- REQUIRED TASK: Tally the lines containing the word "camera", and report the tally alone.

- RECORD LIST:
■ ■ ■ ■ ■ ■ ■

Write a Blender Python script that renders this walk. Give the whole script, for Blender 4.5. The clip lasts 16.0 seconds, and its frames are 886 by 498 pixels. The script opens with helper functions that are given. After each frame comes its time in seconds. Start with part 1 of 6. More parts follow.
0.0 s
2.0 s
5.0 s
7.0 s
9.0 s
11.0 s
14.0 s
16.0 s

■ ■ ■ ■ ■ ■ ■

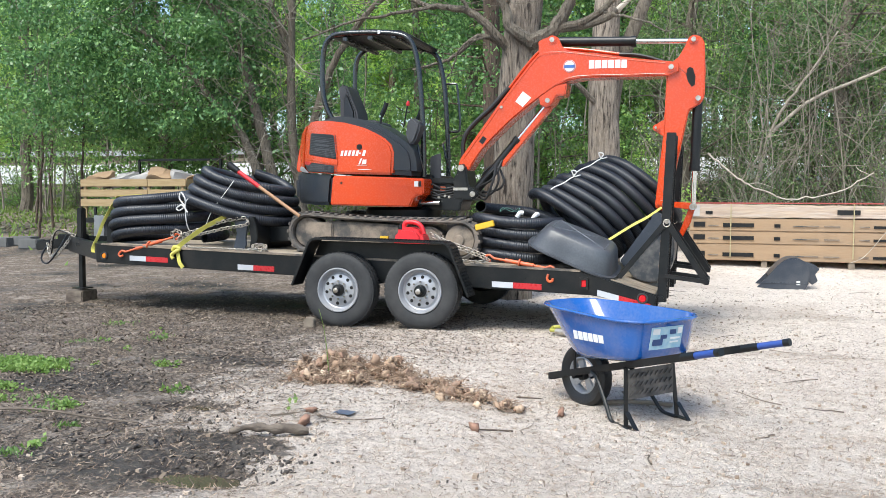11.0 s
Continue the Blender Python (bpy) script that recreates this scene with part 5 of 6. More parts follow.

■ ■ ■ ■ ■ ■ ■

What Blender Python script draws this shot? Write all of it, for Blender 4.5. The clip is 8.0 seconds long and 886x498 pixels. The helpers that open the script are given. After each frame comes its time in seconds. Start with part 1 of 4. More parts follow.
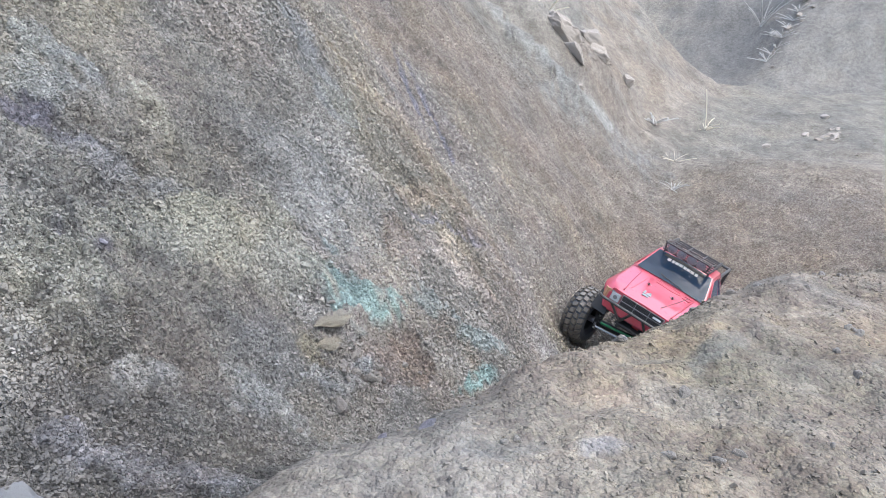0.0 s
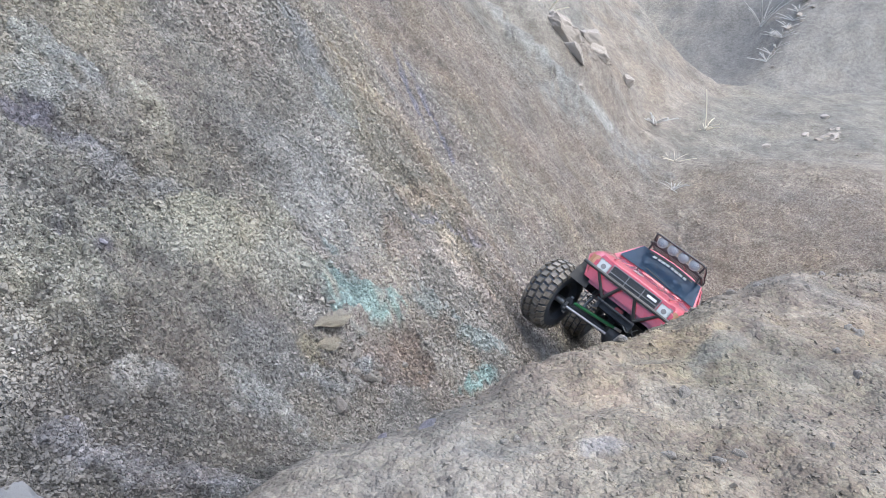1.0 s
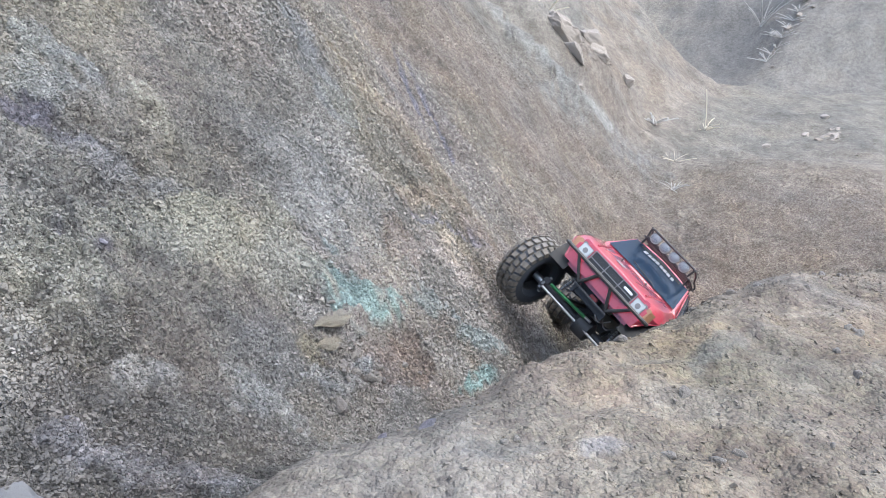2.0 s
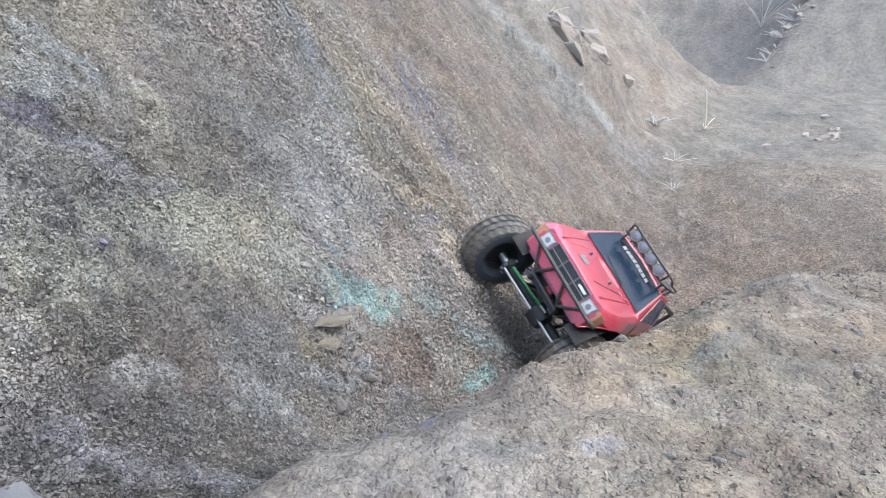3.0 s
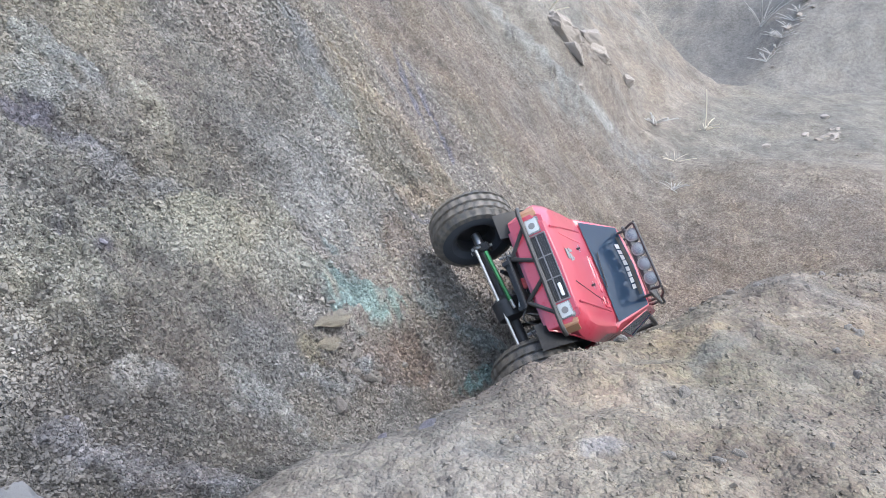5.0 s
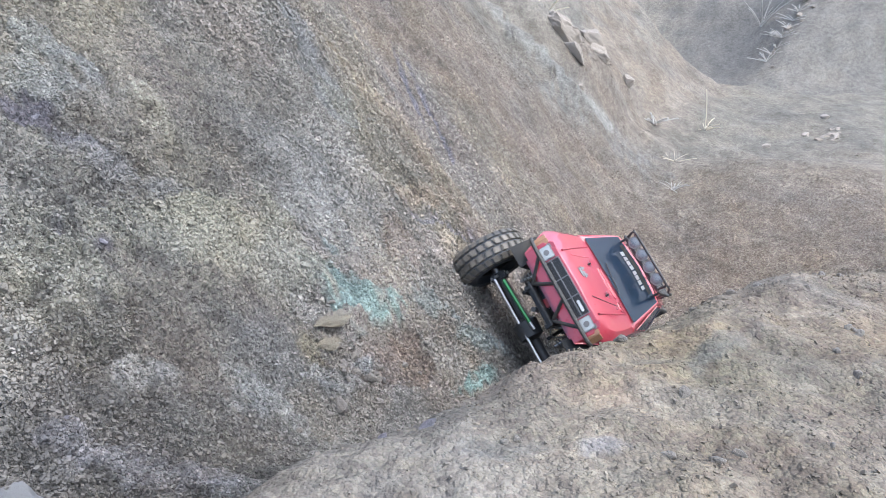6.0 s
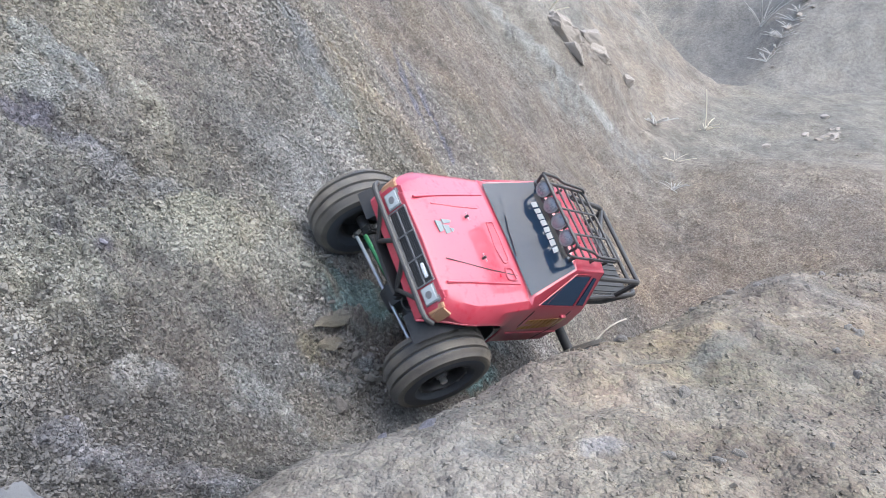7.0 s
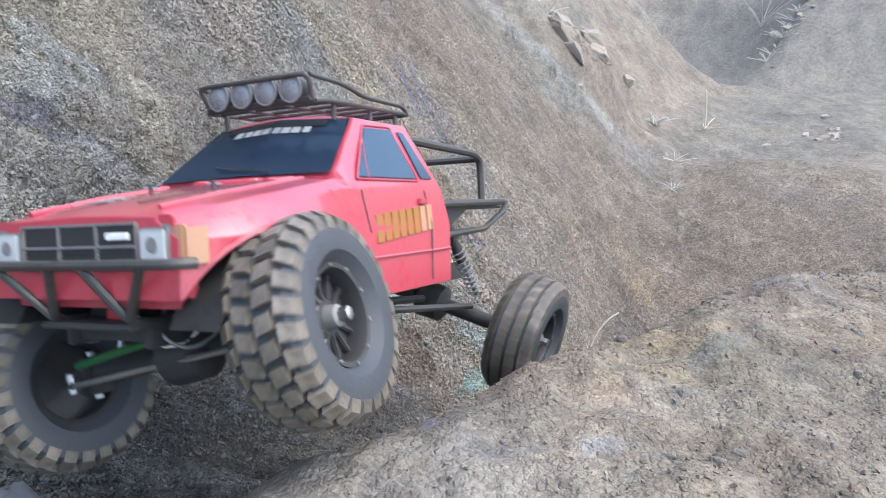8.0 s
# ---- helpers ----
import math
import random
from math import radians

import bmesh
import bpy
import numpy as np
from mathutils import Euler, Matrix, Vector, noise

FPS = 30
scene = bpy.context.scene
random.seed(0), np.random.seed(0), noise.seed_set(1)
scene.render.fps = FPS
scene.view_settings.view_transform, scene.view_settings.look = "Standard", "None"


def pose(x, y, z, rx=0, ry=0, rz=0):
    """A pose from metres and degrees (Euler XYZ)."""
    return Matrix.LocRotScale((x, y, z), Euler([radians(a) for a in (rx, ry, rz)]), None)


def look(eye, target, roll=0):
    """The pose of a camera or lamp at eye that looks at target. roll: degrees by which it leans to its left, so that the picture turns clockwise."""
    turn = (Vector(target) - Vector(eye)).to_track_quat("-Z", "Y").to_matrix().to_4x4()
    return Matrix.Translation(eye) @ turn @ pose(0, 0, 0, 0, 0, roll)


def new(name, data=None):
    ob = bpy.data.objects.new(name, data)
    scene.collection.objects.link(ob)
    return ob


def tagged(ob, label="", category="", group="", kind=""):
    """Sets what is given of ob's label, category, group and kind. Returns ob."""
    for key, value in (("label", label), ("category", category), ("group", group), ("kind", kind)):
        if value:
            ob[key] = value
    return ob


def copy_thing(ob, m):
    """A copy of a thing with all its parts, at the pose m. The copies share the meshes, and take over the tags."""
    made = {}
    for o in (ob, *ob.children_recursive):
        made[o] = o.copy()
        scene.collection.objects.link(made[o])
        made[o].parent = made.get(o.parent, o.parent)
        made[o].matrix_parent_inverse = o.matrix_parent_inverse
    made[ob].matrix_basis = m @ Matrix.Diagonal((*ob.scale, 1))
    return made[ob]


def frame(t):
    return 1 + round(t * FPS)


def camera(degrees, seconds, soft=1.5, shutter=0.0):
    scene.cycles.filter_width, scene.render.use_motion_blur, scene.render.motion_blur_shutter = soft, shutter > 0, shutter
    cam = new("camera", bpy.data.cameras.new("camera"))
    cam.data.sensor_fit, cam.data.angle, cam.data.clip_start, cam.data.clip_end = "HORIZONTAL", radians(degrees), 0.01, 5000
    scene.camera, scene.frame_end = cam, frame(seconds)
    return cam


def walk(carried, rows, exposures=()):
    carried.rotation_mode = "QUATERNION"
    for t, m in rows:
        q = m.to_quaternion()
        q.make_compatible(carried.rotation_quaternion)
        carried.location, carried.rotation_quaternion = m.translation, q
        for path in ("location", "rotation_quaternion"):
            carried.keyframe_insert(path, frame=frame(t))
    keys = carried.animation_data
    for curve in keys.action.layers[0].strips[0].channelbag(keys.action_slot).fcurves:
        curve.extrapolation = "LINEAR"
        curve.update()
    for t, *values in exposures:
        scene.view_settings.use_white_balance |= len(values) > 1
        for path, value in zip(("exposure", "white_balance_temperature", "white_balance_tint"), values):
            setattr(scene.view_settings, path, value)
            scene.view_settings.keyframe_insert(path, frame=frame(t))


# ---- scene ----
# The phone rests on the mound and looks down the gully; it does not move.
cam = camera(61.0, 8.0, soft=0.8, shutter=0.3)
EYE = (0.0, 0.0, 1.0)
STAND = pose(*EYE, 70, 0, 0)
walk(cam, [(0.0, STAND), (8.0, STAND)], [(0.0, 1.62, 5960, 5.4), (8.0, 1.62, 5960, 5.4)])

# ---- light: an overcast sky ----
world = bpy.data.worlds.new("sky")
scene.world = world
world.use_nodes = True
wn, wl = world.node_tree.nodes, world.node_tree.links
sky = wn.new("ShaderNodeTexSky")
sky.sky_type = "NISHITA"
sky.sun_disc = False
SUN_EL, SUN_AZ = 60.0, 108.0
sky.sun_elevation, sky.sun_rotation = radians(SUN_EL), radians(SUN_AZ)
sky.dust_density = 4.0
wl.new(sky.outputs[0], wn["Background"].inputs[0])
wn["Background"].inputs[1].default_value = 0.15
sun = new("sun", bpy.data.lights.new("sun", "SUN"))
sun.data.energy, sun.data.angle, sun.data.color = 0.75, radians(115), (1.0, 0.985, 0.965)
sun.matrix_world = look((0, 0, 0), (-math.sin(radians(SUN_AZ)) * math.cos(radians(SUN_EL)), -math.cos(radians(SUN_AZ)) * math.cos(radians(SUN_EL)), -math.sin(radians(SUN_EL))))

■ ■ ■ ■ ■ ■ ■

- WRITTEN SOLUTION: 5